There is something about a book written as a journal that draws the reader close to the characters. I had just started this book when a fifth grader came into the library and asked if I could find her a book like A Gathering of Days. She loved it and wanted to read more books like it.

Thursday, March 1, 2007

A Gathering of Days

subtitled: A New England Girl's Journal, 1830-1832, by Joan W. Blos

I really wanted to like this book. I love the idea of the diary format (and I loved A Midwife's Tale), and I'm really interested in the time period, and especially the everyday tasks of a household -- but Catherine (the 13 year old narrator) just never became all that interesting to me.

The story is Catherine's account of a bit more than a year - and it did do a good job of making winter in New Hampshire sound cold and hard! Catherine takes care of her little sister, goes to school with her best friend and neighbor Cassie, mourns her mother, who died before the book started, attends church twice on the Sabbath, enjoys winter "breaking out" and making maple sugar, and eventually deals with a stepmother, a harsh schoolteacher, and tedious quilt-making. There is a matter-of-fact accounting of runaway indentured servants and slavery and The Liberator, a Boston abolitionist newspaper, and mill girls in Lowell, Massachusetts. And although I enjoyed the narrative, and appreciated the historical detail, I felt curiously disconnected from the story.

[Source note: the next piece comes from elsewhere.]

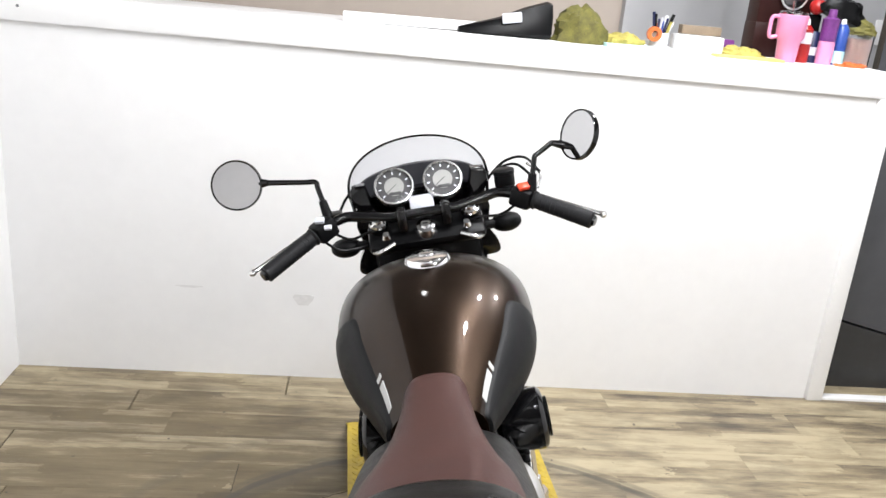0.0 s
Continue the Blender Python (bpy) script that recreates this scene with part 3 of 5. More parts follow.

For example, here's part of the entry for March 1, 1831, that I think illustrates the flavor of the journal:
The sun, I think, has acquired some warmth. Now when it filters through trees, still bare, it pits the snow beneath. Cassie says she saw two robins - the very first of the season. Tradition has it that luck will be hers. But Spring, I think, suffices; and Spring comes to us all.
I don't think that this is one of the Newbery winners that I'll want to keep on my shelves to read again and again, but it was a relaxing way to spend a cold, rainy late winter day.